Because the cause of neurasthenia was unclear, several different aspects of society were blamed. One of these was "overwork of the mind." This is one of the reasons it was thought that neurasthenia was more common in cities than rural towns. Workers who did manual labor on farms were not thought to be at risk, as their jobs supposedly did not use as much "brain power" and they received a good amount of exercise. People in cities, however, were thought to be more likely to do work that depleted their "nervous energy" and were thus considered the perfect victims of neurasthenia. Competitive education was thought to be a public health threat because it encouraged a “sedentary lifestyle” and the use of more “mental energy.” There were gendered aspects to the theories about neurasthenia's cause. For example, Dr. Cyrus Edson theorized that "active American life wore on the nerves of women more than on those of men, because women usually exercised less, suffered the strain of childbirth, and generally had more highly wrought nervous systems." There were also racist ideas regarding who was susceptible to neurasthenia. Beard believed that Native Americans and Black Americans were not susceptible because they “lived in ignorance" and were more "primitive," making them less likely to overthink. The ways ideas about race, gender, and class influenced the diagnosis of Neurasthenia are a reminder that people in medicine hold prejudiced views that impact their work as healthcare professionals, something we should all still be concerned about today.

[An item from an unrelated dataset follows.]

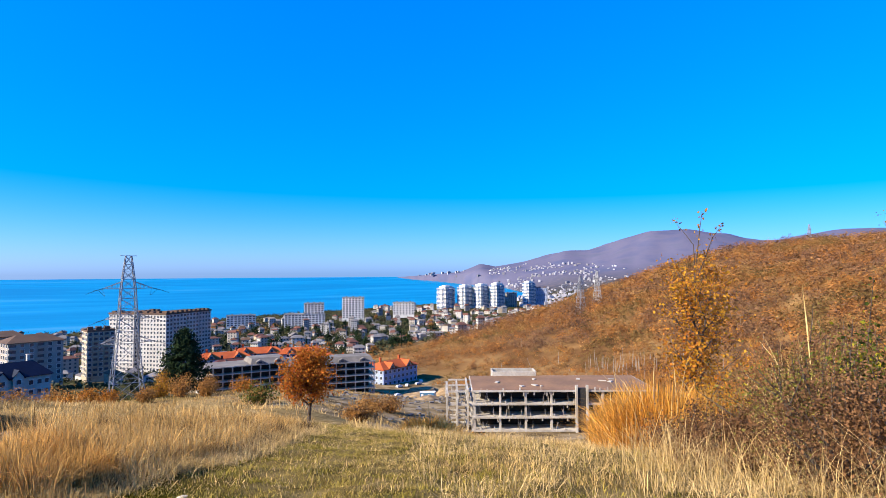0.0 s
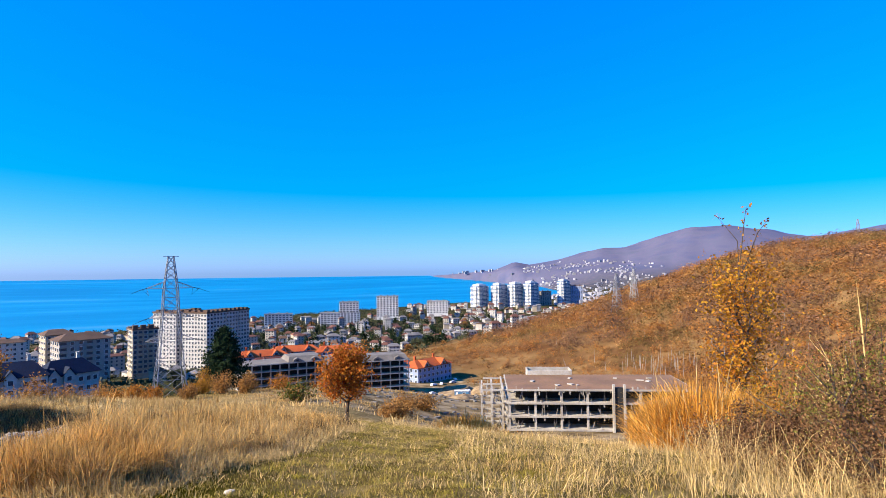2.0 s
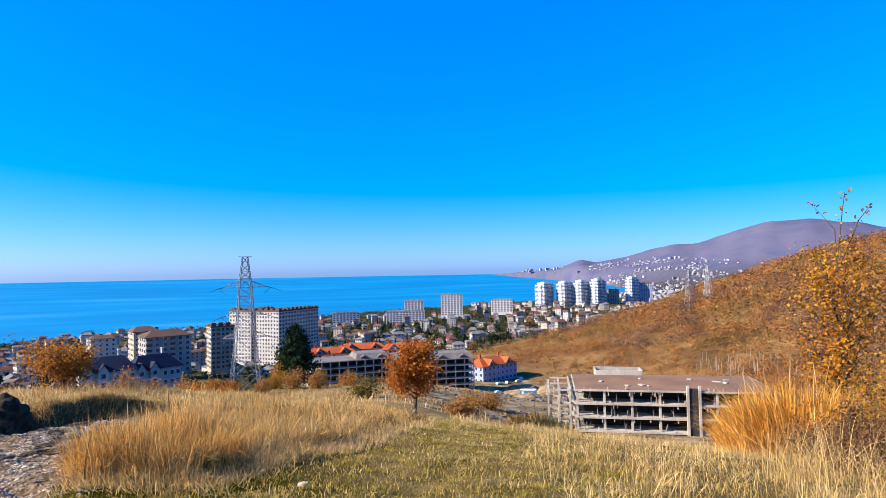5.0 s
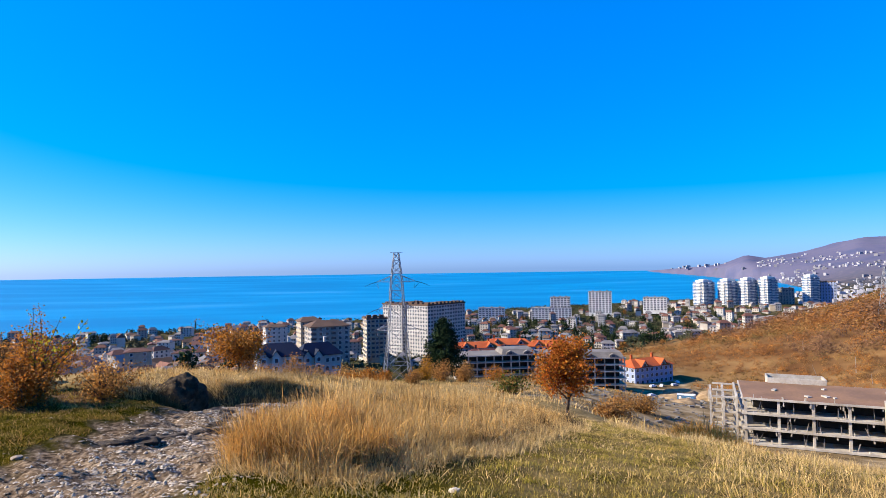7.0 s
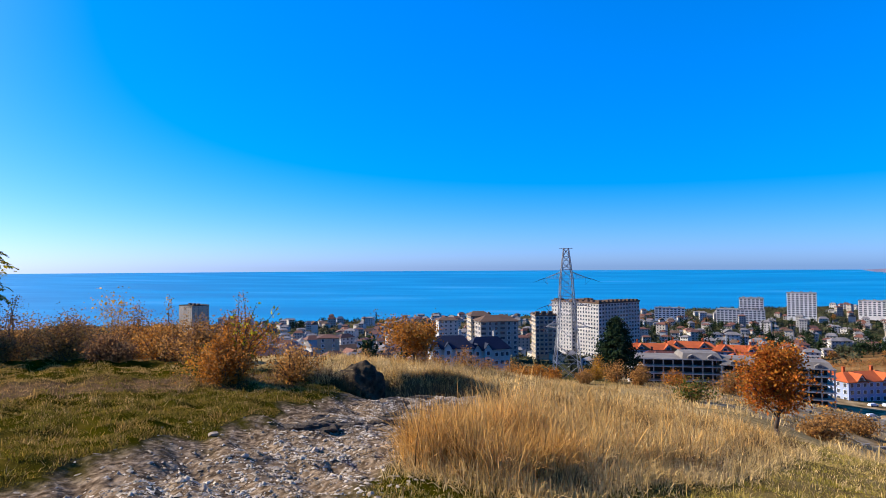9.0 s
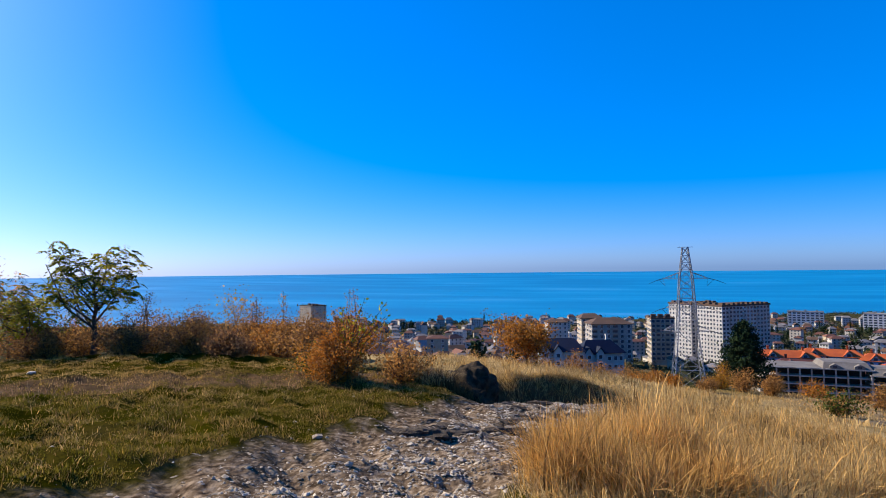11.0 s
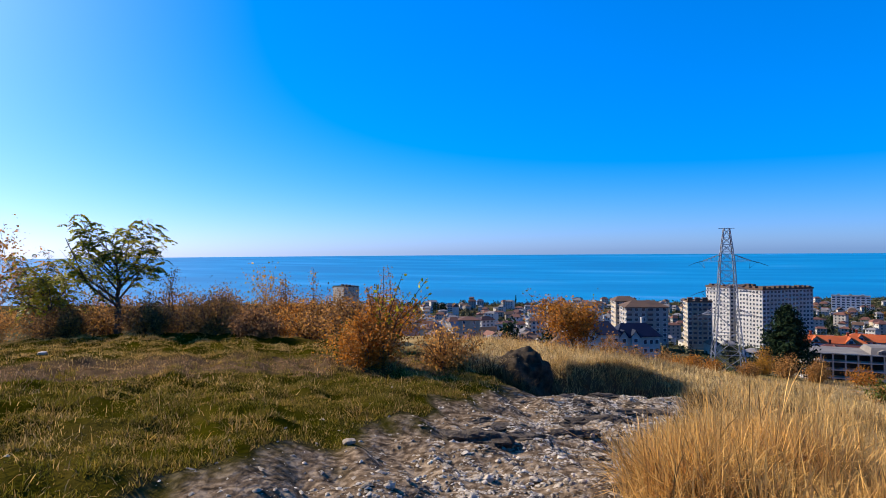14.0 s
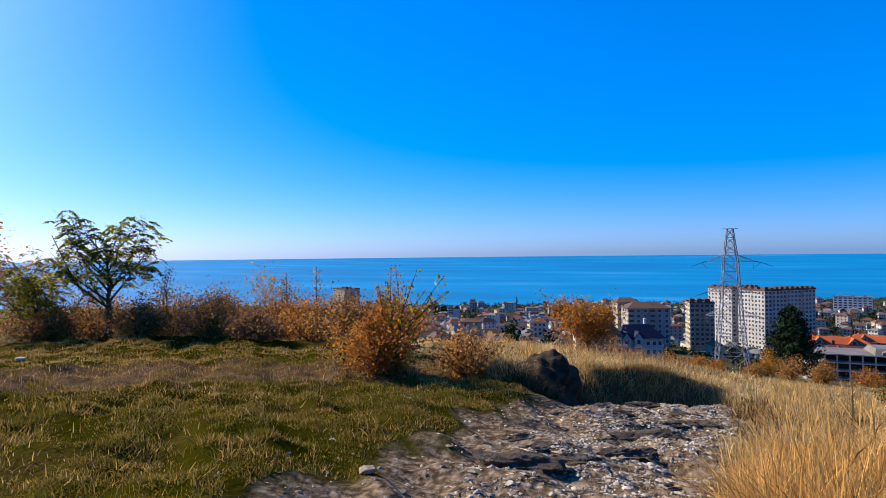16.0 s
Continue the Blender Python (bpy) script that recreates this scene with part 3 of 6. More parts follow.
def villa(at):
    """The blue-roofed house with steep white gables."""
    t = thing("villa", at, "white villa with a steep blue slate roof and gables", "house")
    part("wall", Shape().box(0, 0, -5, 17, 10, 11), M["white"], t)
    roof = part("roof", Shape().hip(0, 0, 6, 17, 10, 4.6, 0.7, 0.6), M["roof_blue"], t)
    for x in (-6.2, -1.6):
        g = Shape().box(x, -4.8, -2, 3.2, 2.4, 8)
        g.add([(x - 1.6, -6, 6), (x + 1.6, -6, 6), (x, -6, 8.2), (x - 1.6, -3, 6), (x + 1.6, -3, 6), (x, -3, 8.2)], [(0, 1, 2), (0, 3, 4, 1), (1, 4, 5, 2), (0, 2, 5, 3), (3, 5, 4)])
        gable = part("gable", g, M["white"], t)
        for q in (-1, 1):
            part("gable_roof", Shape().add([(x, -6.4, 8.6), (x + q * 2.1, -6.4, 5.8), (x + q * 2.1, -1.5, 5.8), (x, -1.5, 8.6), (x, -6.4, 8.35), (x + q * 2.1, -6.4, 5.55), (x + q * 2.1, -1.5, 5.55), (x, -1.5, 8.35)],
                 [(0, 1, 2, 3), (7, 6, 5, 4), (0, 4, 5, 1), (1, 5, 6, 2), (2, 6, 7, 3), (3, 7, 4, 0)]), M["roof_blue"], roof)
        for z in (4.6, 1.6):
            window(gable, x, -6.0, z, 0, 1.4, 1.5)
    for x in (2.5, 5, 7.2):
        for z in (0.5, 3.8):
            window(t, x, -5, z, 0, 1.3, 1.5)
    part("chimney", Shape().box(4, 1, 8, 0.9, 0.9, 4.4).box(4, 1, 12.4, 1.2, 1.2, 0.25), M["white"], roof)
    return t


villa(pose(-44, 230, -35.5, 0, 0, 18))
villa(pose(-31, 241, -37, 0, 0, 30))


def slab_frame(name, at, w, d, floors, storey, nx, ny, label, top="deck"):
    """An unfinished concrete frame: slabs on columns, open on all sides, with near-black boxes for the shade inside."""
    t = thing(name, at, label, "building")
    col = Shape().box(0, 0, 0, 0.5, 0.5, storey - 0.35).mesh("column", M["concrete"])
    for fl in range(floors + 1):
        s = Shape().box(0, 0, fl * storey - 0.35, w + 0.8, d + 0.8, 0.35)
        part("slab", s, M["concrete"] if fl < floors else M["deck"] if top == "deck" else M["slab_dark"], t)
        rim = Shape()
        for sy in (-1, 1):
            rim.box(0, sy * (d / 2 + 0.5), fl * storey - 0.45, w + 1.3, 0.3, 0.42)
        for sx in (-1, 1):
            rim.box(sx * (w / 2 + 0.5), 0, fl * storey - 0.45, 0.3, d + 0.6, 0.42)
        part("edge_beam", rim, M["concrete"], t)
        if fl == floors:
            break
        for i in range(nx + 1):
            for j in range(ny + 1):
                part("column", col, None, t, at=pose(-w / 2 + w * i / nx, -d / 2 + d * j / ny, fl * storey))
        # added box, coloured as the shade deep inside this floor
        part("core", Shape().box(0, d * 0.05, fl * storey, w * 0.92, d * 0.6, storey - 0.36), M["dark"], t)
    return t


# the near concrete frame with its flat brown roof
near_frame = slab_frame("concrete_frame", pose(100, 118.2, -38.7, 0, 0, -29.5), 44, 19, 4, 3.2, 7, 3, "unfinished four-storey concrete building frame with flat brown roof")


def near_frame_details(t):
    """Bare bays at its end, a near-black box for the shaded gap between its two sections, a roof hut, low parapets and
    leaning boards.
    """
    q = random.Random(3)
    for i in range(3):
        for j in range(3):
            x, y = -23.6 - 2.6 * i, -8 + 8 * j
            part("bare_column", Shape().box(x, y, 0, 0.45, 0.45, 12.2 - 0.6 * i), M["concrete"], t)
        for fl in range(1, 5):
            part("bare_beam", Shape().box(-23.6 - 2.6 * i, 0, fl * 3.2 - 0.6 - 0.5 * i * (fl == 4), 0.4, 17, 0.4), M["concrete"], t)
    for fl in range(1, 5):
        for j in range(3):
            part("bare_beam", Shape().box(-25.2, -8 + 8 * j, fl * 3.2 - 0.9, 6.4, 0.35, 0.4), M["concrete"], t)
    # no real recess: a dark box painted as the gap's shade
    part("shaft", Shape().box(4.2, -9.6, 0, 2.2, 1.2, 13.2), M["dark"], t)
    for x in (2.9, 5.5):
        part("shaft_column", Shape().box(x, -10.2, 0, 0.55, 0.6, 14.0), M["concrete"], t)
    s = Shape()
    for sx, sy, w, d in ((0, -1, 12, 0.3), (0, 1, 12, 0.3), (-1, 0, 0.3, 6), (1, 0, 0.3, 6)):
        s.box(-10 + sx * 6, 12.5 + sy * 3, 11.4, w, d, 2.6)
    part("roof_hut", s, M["concrete"], t)
    for k in range(64):
        x, fl = q.uniform(-21, 21), q.randrange(4)
        lean = q.uniform(-1.0, 1.0) if k % 3 == 0 else q.uniform(-0.15, 0.15)
        part("prop", Shape().bar((x, -9.4, fl * 3.2), (x + lean, -9.2, fl * 3.2 + q.uniform(1.6, 2.8)), q.uniform(0.08, 0.17)), M["bark_pale" if k % 2 else "slab_dark"], t)
    for k in range(60):
        # stubs of formwork and bars that stand up along the roof's edge and hang under the slabs
        x, fl = q.uniform(-22, 22), q.randrange(1, 5)
        z = fl * 3.2 - (0.45 if k % 2 else 0.03)
        part("stub", Shape().bar((x, -9.85, z), (x + q.uniform(-0.1, 0.1), -9.85, z + (-q.uniform(0.3, 1.1) if k % 2 else q.uniform(0.25, 0.9))), q.uniform(0.10, 0.3)), M["concrete"], t)
    for k in range(20):
        x, fl, y0 = q.uniform(-30, -23), q.randrange(4), q.uniform(-8, 8)
        part("prop", Shape().bar((x, y0, fl * 3.0), (x + q.uniform(-0.6, 0.6), y0 + q.uniform(-1, 1), fl * 3.0 + 2.9), 0.16), M["concrete"], t)
    for k in range(9):
        part("debris", Shape().box(q.uniform(-20, 20), q.uniform(-7, 7), 12.82, q.uniform(0.6, 2.2), q.uniform(0.4, 1.0), 0.25, q.uniform(0, 3)), M["concrete"], t)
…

While different people have different theories about what neurasthenia really was, and many believe it was caused by anxiety or depression rather than a physical illness, I tend to agree with those who believe many cases were what we now call Fibromyalgia, ME/CFS (also called chronic fatigue syndrome), or a similar chronic illness. For my project, I looked at old newspapers, and I found many parallels between the rhetoric surrounding neurasthenia and the rhetoric about fibromyalgia and ME/CFS. I will look at these more in future posts.
Other Neurasthenia-related topics I'd like to cover here in the future:
How Christian Science, "The Mind Cure," and psychology killed this diagnosis
How ableist views about Neurasthenic patients resemble ableist views about people with chronic illnesses today
Narratives of patients with Neurasthenia
What newspapers said about Neurasthenia patients
Sources
Schaffner, A. K. (2016). Exhaustion: A history. Columbia University Press.
Schuster, D. G. (2011). Neurasthenic Nation: America's search for Health, happiness, and comfort, 1869-1920. Rutgers University Press.